- [Task brief]:
Exactly retype the lines from the top of the data through the line containing "of a camera", leaving out every picture.

- [Dataset extract]:
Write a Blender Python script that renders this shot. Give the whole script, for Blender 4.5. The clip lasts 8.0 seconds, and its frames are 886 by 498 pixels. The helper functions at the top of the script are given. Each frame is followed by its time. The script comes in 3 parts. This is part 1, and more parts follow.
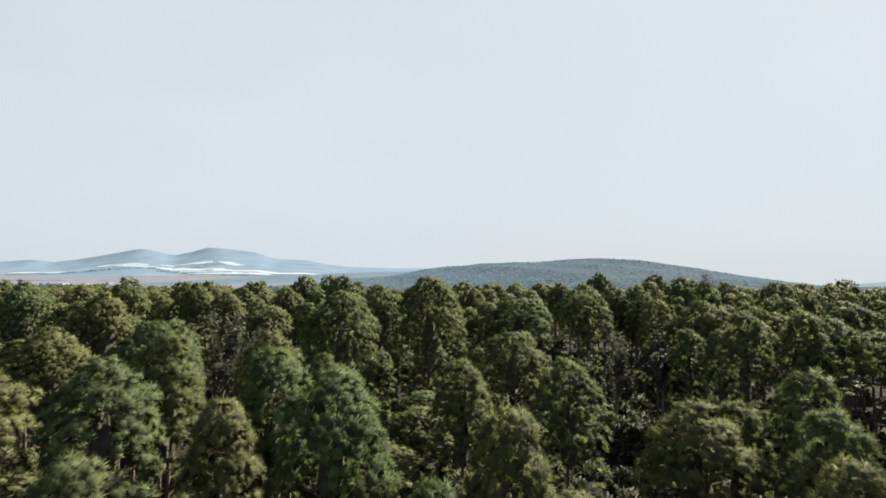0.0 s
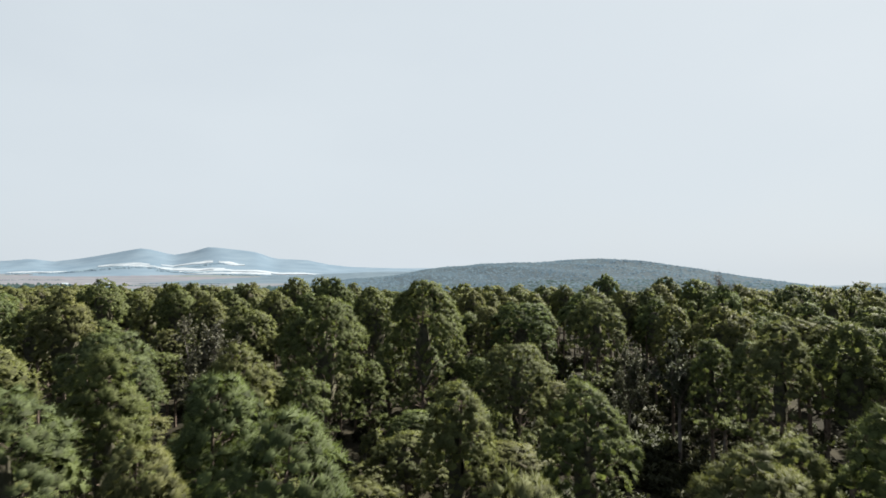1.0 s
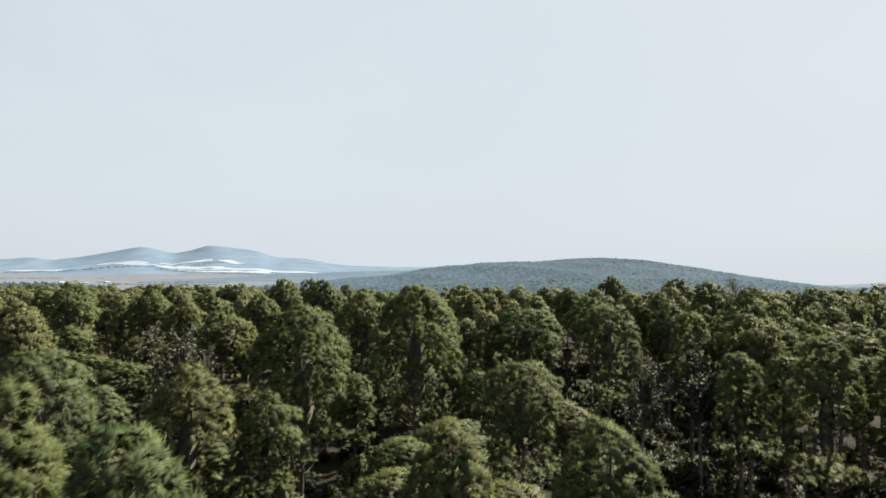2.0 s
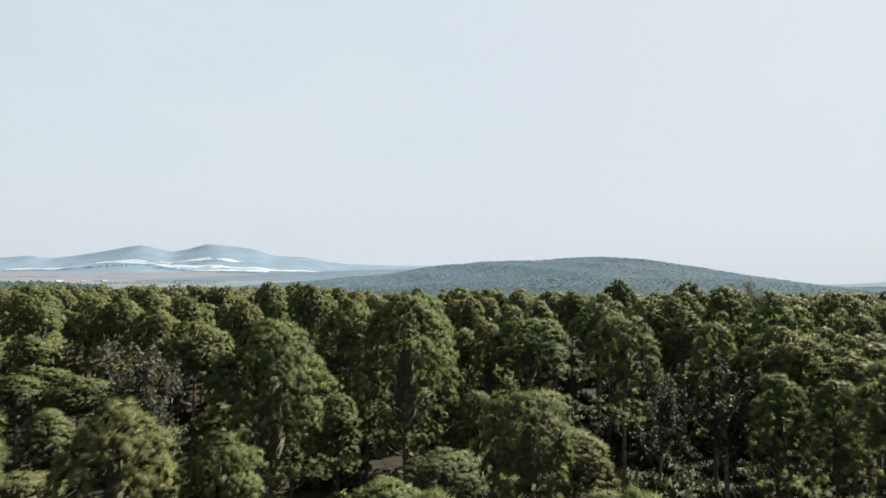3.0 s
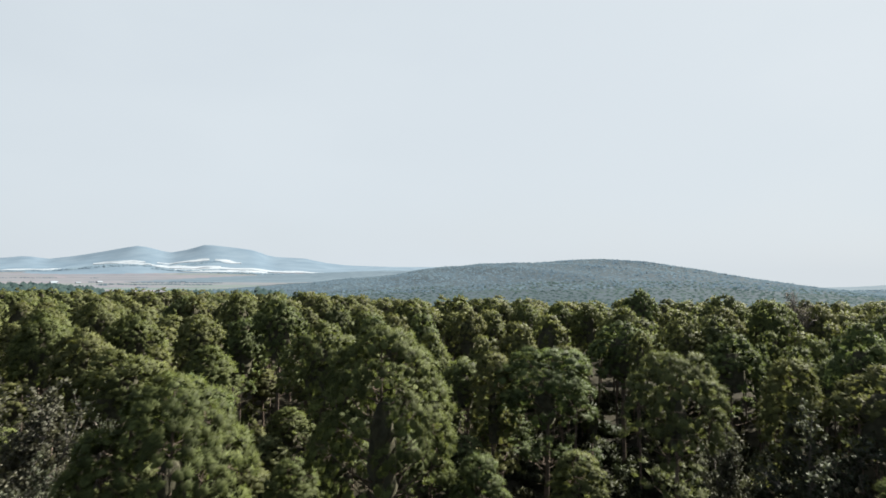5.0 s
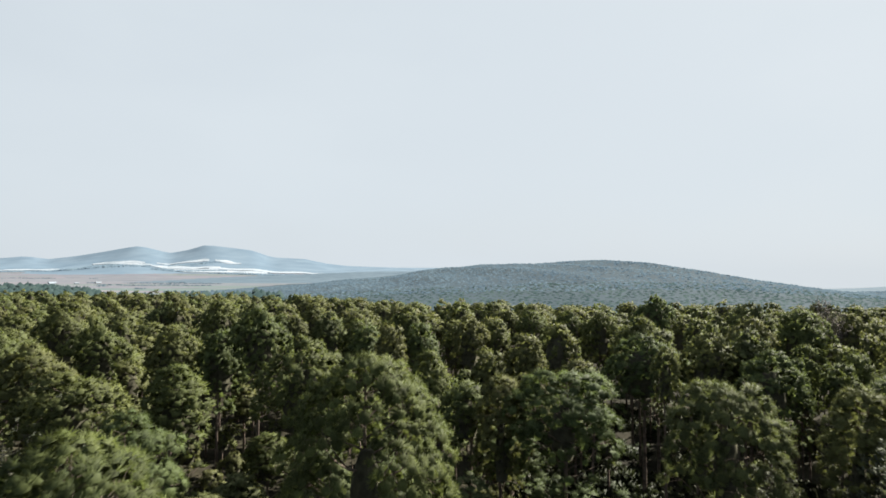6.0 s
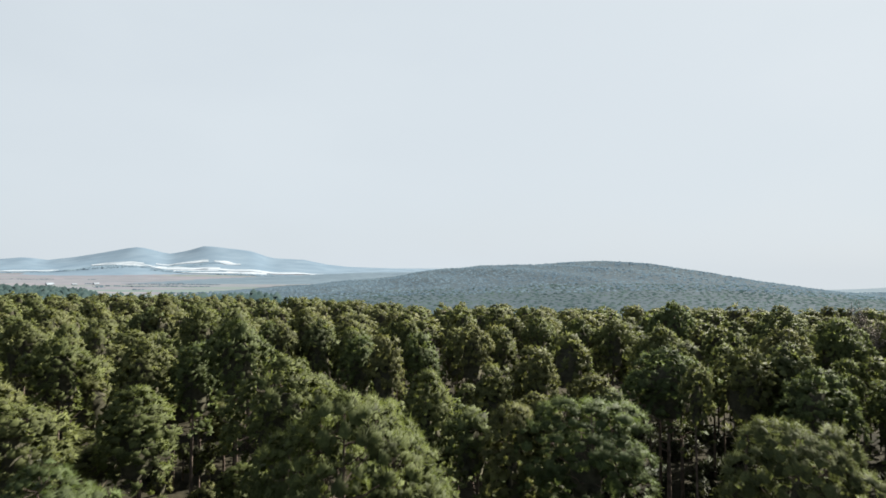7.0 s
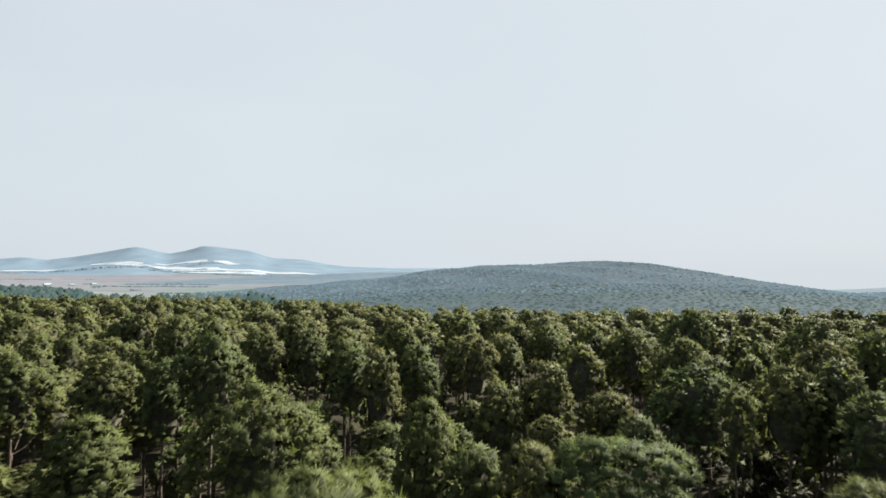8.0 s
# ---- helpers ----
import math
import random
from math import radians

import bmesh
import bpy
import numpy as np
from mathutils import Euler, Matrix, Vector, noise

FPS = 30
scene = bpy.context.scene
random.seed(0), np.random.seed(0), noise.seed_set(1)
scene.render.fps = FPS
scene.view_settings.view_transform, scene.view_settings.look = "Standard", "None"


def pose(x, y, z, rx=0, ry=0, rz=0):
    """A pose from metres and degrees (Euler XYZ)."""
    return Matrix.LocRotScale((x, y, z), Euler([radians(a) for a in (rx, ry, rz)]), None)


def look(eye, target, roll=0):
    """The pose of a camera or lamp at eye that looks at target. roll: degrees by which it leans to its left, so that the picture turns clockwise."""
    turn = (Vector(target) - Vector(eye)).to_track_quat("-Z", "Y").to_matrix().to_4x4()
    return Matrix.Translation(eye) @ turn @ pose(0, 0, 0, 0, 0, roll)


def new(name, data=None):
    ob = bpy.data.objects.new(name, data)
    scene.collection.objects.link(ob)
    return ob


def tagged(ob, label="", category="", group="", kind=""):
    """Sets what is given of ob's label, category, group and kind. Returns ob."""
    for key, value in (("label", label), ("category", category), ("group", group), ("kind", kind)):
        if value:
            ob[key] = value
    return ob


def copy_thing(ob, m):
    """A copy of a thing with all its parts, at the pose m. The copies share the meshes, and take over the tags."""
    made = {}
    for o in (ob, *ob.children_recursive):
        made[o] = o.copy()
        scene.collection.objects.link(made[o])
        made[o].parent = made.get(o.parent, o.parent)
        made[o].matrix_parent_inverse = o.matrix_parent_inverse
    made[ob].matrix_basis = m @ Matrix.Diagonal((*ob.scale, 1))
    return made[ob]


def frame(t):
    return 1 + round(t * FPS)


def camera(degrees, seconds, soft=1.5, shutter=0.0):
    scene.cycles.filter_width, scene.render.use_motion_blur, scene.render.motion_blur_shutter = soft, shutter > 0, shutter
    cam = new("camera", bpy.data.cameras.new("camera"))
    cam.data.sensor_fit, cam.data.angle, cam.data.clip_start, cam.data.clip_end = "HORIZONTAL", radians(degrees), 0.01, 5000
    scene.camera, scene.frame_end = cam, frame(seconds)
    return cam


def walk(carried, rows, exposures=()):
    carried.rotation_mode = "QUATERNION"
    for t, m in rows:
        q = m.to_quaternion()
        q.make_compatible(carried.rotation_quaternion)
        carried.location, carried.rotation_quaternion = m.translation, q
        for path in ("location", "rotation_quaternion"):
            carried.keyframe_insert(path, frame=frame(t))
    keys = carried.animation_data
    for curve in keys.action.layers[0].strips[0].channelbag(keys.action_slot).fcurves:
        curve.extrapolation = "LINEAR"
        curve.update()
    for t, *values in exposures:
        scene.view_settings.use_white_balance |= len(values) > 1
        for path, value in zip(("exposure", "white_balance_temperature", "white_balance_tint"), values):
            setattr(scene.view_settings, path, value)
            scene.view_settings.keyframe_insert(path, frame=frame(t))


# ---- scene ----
cam = camera(74.4, 8.0, soft=1.65, shutter=0.5)
METRES, EYE, TILT, LEAN, TURN = 56.0, 22.0, 2.0, 0.0, 0.0
ROWS = [
    (0.0, 0.0, 0.0, 0.0, -0.0, 0.0, -0.0),
    (0.5, 0.0042, 0.0588, 0.0002, 0.03, 0.02, -0.01),
    (1.0, 0.0089, 0.1169, 0.0011, 0.06, 0.0, -0.08),
    (1.5, 0.0143, 0.1776, 0.0029, 0.09, -0.05, -0.13),
    (3.0, 0.027, 0.3657, 0.0144, -0.01, -0.26, -0.19),
    (3.5, 0.0306, 0.4301, 0.0188, -0.01, -0.28, -0.23),
    (4.0, 0.0326, 0.4939, 0.0213, -0.05, -0.2, -0.31),
    (4.5, 0.0342, 0.5522, 0.0242, -0.09, -0.15, -0.32),
    (6.0, 0.0367, 0.7528, 0.0348, -0.06, -0.08, -0.37),
    (6.5, 0.0363, 0.8101, 0.0368, -0.06, -0.02, -0.41),
    (7.0, 0.0351, 0.8767, 0.0395, -0.08, -0.01, -0.36),
    (7.5, 0.0341, 0.931, 0.0427, -0.11, -0.02, -0.35),
    (8.0, 0.0333, 0.9975, 0.0471, -0.13, -0.04, -0.33),
]
walk(cam, [(t, pose(0, 0, EYE, TILT, LEAN, TURN) @ pose(METRES * x, METRES * y, METRES * z, 90 + pitch, roll, yaw)) for t, x, y, z, yaw, pitch, roll in ROWS])

# ---- light ----
SUN_TURN, SUN_HEIGHT = 48.0, 41.0      # degrees to the right of the flight, and above the horizon

world = bpy.data.worlds.new("sky")
scene.world = world
world.use_nodes = True
wt = world.node_tree
wt.nodes.clear()
w_out = wt.nodes.new("ShaderNodeOutputWorld")
w_back = wt.nodes.new("ShaderNodeBackground")
w_back.inputs["Strength"].default_value = 0.0309
w_sky = wt.nodes.new("ShaderNodeTexSky")
w_sky.sky_type = "NISHITA"
w_sky.sun_disc = False
w_sky.sun_elevation = radians(SUN_HEIGHT)
w_sky.sun_rotation = radians(SUN_TURN)
w_sky.air_density, w_sky.dust_density = 1.0, 3.0
# thin, bright haze veil with faint soft streaks, thickest towards the sun and the horizon
w_co = wt.nodes.new("ShaderNodeTexCoord")
w_map = wt.nodes.new("ShaderNodeMapping")
w_map.inputs["Scale"].default_value = (1.2, 1.2, 3.0)
w_noise = wt.nodes.new("ShaderNodeTexNoise")
w_noise.inputs["Scale"].default_value = 1.6
w_noise.inputs["Detail"].default_value = 4.0
w_ramp = wt.nodes.new("ShaderNodeMapRange")
w_ramp.inputs["From Min"].default_value, w_ramp.inputs["From Max"].default_value = 0.3, 0.7
w_ramp.inputs["To Min"].default_value, w_ramp.inputs["To Max"].default_value = 0.91, 0.99
w_mix = wt.nodes.new("ShaderNodeMix")
w_mix.data_type = "RGBA"
w_mix.inputs[7].default_value = (7.3, 8.03, 8.6, 1)
wt.links.new(w_co.outputs["Generated"], w_map.inputs["Vector"])
wt.links.new(w_map.outputs["Vector"], w_noise.inputs["Vector"])
wt.links.new(w_noise.outputs["Fac"], w_ramp.inputs["Value"])
w_dot = wt.nodes.new("ShaderNodeVectorMath")
w_dot.operation = "DOT_PRODUCT"
w_dot.inputs[1].default_value = (0.42, 0.87, -0.28)
w_side = wt.nodes.new("ShaderNodeMapRange")
w_side.interpolation_type = "SMOOTHSTEP"
w_side.inputs["From Min"].default_value, w_side.inputs["From Max"].default_value = -0.35, 0.50
w_side.inputs["To Min"].default_value, w_side.inputs["To Max"].default_value = 0.45, 1.0
w_fac = wt.nodes.new("ShaderNodeMath")
w_fac.operation = "MULTIPLY"
wt.links.new(w_co.outputs["Generated"], w_dot.inputs[0])
wt.links.new(w_dot.outputs["Value"], w_side.inputs["Value"])
wt.links.new(w_ramp.outputs["Result"], w_fac.inputs[0])
wt.links.new(w_side.outputs["Result"], w_fac.inputs[1])
wt.links.new(w_fac.outputs["Value"], w_mix.inputs[0])
wt.links.new(w_sky.outputs["Color"], w_mix.inputs[6])
wt.links.new(w_mix.outputs[2], w_back.inputs["Color"])
wt.links.new(w_back.outputs["Background"], w_out.inputs["Surface"])

sun_data = bpy.data.lights.new("sun", "SUN")
sun_data.energy, sun_data.angle, sun_data.color = 5.0, radians(0.6), (1.0, 0.94, 0.84)
sun = new("sun", sun_data)
_a, _e = radians(SUN_TURN), radians(SUN_HEIGHT)
sun.matrix_world = look((300 * math.sin(_a) * math.cos(_e), 300 * math.cos(_a) * math.cos(_e), 300 * math.sin(_e)), (0, 0, 0))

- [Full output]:
Write a Blender Python script that renders this shot. Give the whole script, for Blender 4.5. The clip lasts 8.0 seconds, and its frames are 886 by 498 pixels. The helper functions at the top of the script are given. Each frame is followed by its time. The script comes in 3 parts. This is part 1, and more parts follow.
0.0 s
1.0 s
2.0 s
3.0 s
5.0 s
6.0 s
7.0 s
8.0 s
# ---- helpers ----
import math
import random
from math import radians

import bmesh
import bpy
import numpy as np
from mathutils import Euler, Matrix, Vector, noise

FPS = 30
scene = bpy.context.scene
random.seed(0), np.random.seed(0), noise.seed_set(1)
scene.render.fps = FPS
scene.view_settings.view_transform, scene.view_settings.look = "Standard", "None"


def pose(x, y, z, rx=0, ry=0, rz=0):
    """A pose from metres and degrees (Euler XYZ)."""
    return Matrix.LocRotScale((x, y, z), Euler([radians(a) for a in (rx, ry, rz)]), None)


def look(eye, target, roll=0):
    """The pose of a camera or lamp at eye that looks at target. roll: degrees by which it leans to its left, so that the picture turns clockwise."""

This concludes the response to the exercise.